Working with a similar process, I want the viewer to move around the work consider each side of the painting, through colour. I think Nicolic's process works well in a very subtle way, I went to this exhibition at Fox Jensen Gallery and only then did i see the reflective side of the frames, they act in a very subtle way but they draw you in wanting to know how the process is done, which I find interesting.

Saturday 6 October 2012

Ruth Thomas-Edmond


Ruth Thomas-Edmond is interested in how paint operates in two and three-dimensional form and produces drawings, paintings and sculptural works that reference "multiple landscapes and experiences, seen and sorted and later remembered".
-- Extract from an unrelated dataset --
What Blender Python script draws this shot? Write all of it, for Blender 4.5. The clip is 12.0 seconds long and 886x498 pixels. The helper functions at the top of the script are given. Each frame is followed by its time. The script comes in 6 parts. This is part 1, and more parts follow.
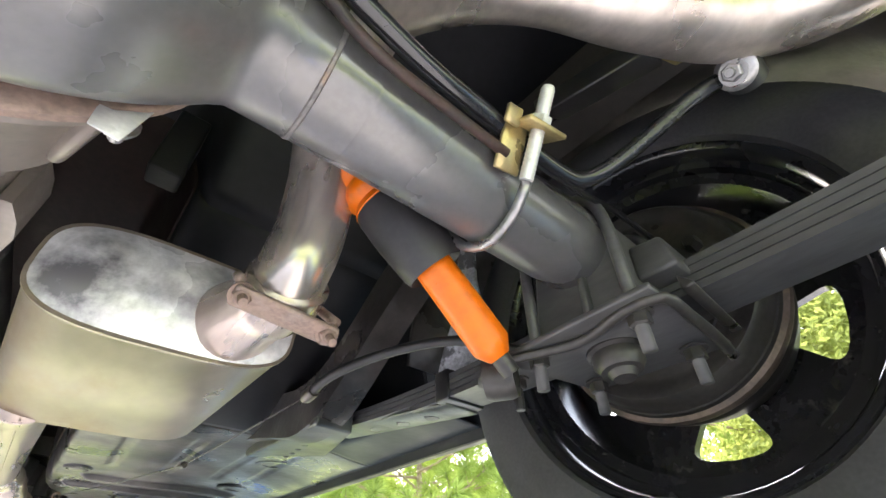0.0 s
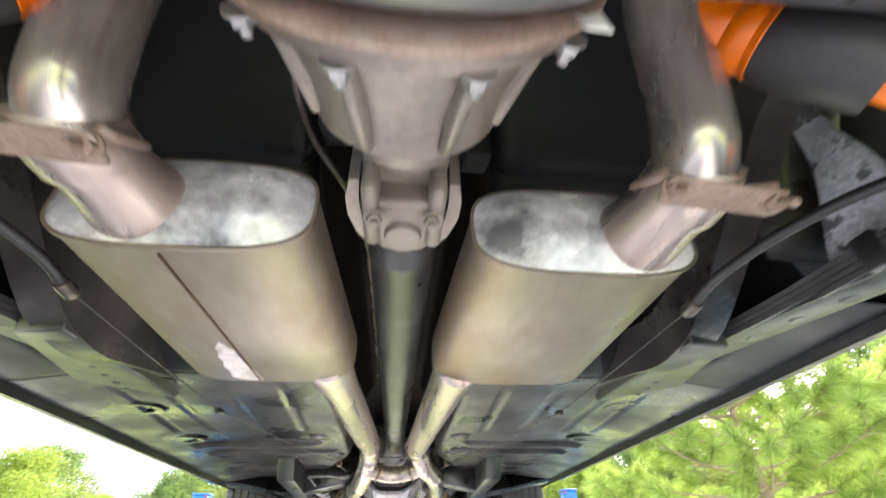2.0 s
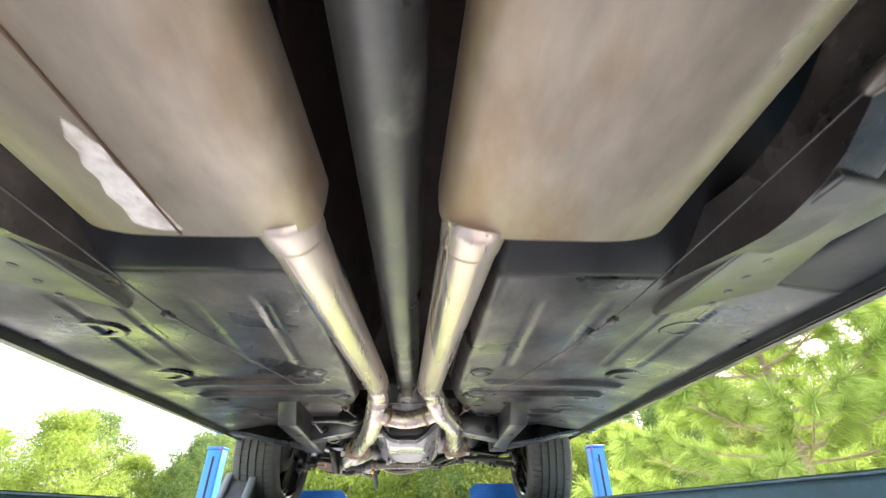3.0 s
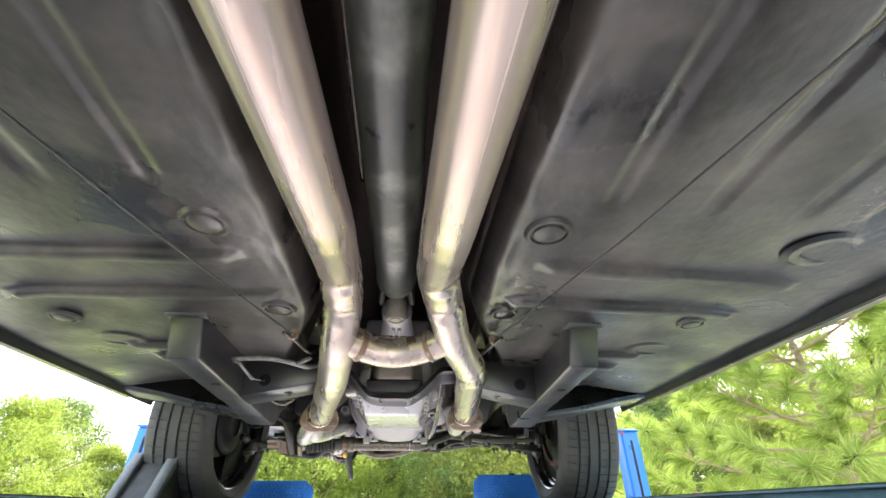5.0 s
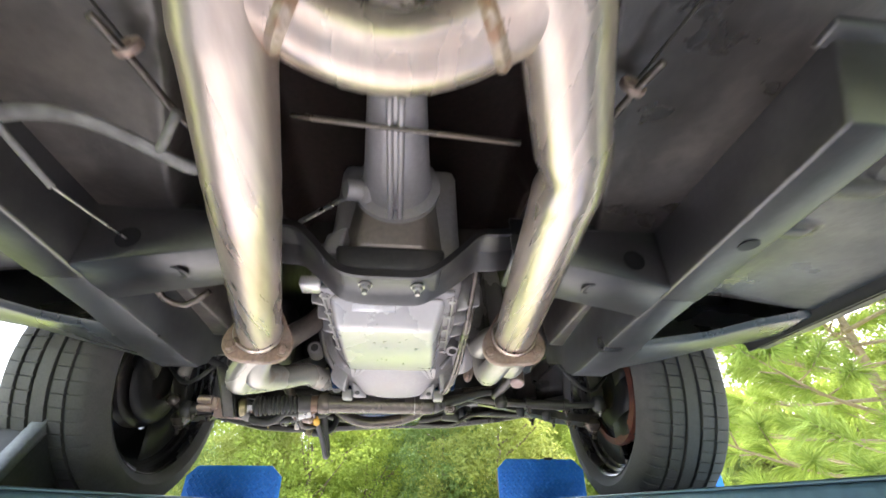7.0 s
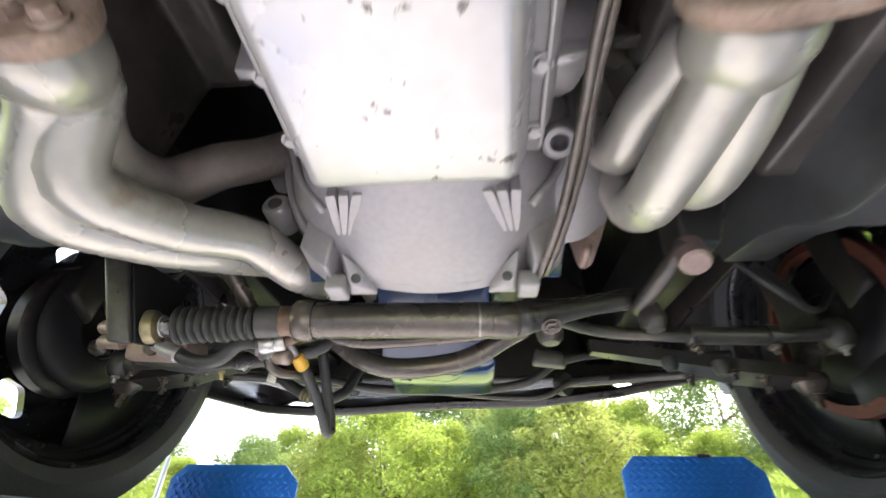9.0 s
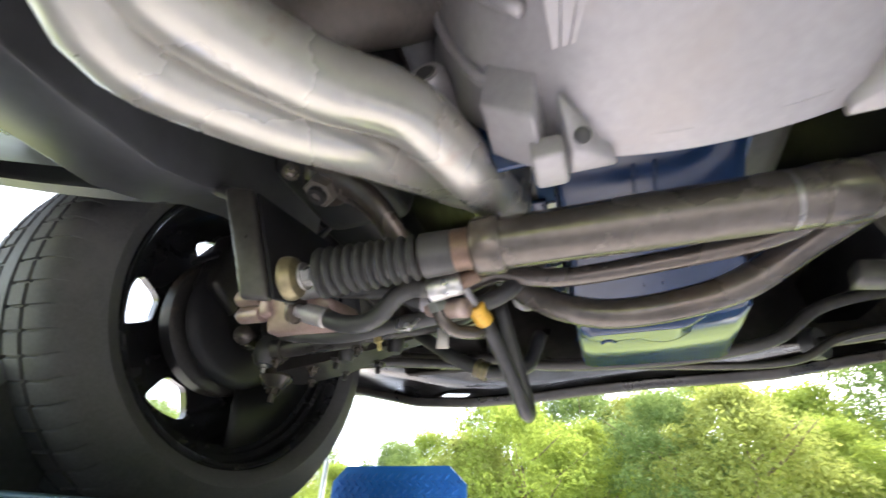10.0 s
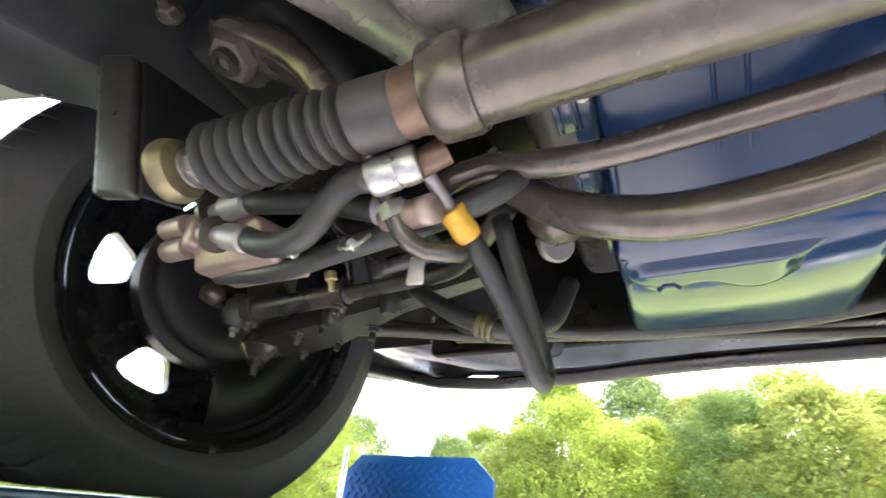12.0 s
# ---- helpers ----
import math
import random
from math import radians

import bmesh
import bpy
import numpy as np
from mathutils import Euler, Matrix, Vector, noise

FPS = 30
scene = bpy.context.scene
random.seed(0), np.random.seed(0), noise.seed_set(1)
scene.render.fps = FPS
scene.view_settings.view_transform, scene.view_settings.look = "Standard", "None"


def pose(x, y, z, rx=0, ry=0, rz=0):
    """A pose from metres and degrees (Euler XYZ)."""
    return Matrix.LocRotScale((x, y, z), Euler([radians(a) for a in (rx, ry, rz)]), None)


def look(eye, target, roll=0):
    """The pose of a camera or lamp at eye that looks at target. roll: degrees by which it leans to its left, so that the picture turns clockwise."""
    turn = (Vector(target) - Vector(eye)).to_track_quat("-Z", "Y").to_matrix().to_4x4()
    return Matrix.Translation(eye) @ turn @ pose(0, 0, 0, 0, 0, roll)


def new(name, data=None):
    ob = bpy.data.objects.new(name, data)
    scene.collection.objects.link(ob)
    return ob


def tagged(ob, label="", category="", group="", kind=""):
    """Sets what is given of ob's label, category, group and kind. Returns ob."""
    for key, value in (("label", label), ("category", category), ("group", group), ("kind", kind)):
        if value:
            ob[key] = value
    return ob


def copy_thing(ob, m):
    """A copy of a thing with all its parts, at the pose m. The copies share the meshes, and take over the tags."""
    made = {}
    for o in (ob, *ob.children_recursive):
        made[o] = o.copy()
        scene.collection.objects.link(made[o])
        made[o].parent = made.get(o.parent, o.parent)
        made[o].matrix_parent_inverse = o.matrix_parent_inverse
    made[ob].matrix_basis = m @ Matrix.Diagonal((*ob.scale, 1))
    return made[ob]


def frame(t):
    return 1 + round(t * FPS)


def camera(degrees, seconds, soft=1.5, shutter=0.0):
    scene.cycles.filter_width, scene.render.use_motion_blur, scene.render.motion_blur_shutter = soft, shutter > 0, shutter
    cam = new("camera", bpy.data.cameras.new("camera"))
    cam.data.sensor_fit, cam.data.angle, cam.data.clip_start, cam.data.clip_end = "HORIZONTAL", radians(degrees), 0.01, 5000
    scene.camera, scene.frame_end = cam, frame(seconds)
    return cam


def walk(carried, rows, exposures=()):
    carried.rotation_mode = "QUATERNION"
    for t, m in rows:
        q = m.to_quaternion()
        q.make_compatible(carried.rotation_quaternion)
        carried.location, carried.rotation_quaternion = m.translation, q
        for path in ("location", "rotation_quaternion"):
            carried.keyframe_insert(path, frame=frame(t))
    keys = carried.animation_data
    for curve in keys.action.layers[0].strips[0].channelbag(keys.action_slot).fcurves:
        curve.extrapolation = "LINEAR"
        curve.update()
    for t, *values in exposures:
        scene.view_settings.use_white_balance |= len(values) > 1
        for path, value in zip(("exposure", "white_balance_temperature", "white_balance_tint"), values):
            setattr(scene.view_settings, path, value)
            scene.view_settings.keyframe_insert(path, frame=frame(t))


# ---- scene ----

Thomas-Edmond's work renews our wonder of the meandering journey and the particular passage that is the exploration of visual space. Her work operates at both the level of the map and the territory simultaneously, for she creates spaces while recording them. Yet because she generates her own territory, literally making her own terrain, she evades having to actually refer to any location or real place. The paintings are reminiscent, they resemble and they float like thought bubbles, ideas or memories... The work is imbued with aspects of our everyday lives; tracts of time, momentary tea breaks, interruptions and concentration. They hum, shiver, shimmer, vibrate and oscillate. James Robertson

Im interested in the way Thomas - Edmond using transparent pigment to create depth, texture and the history of what was left and what was covered in each work.  The forms are bold and stand out not just in colour but they give a sense that these forms hover over the paper, into space.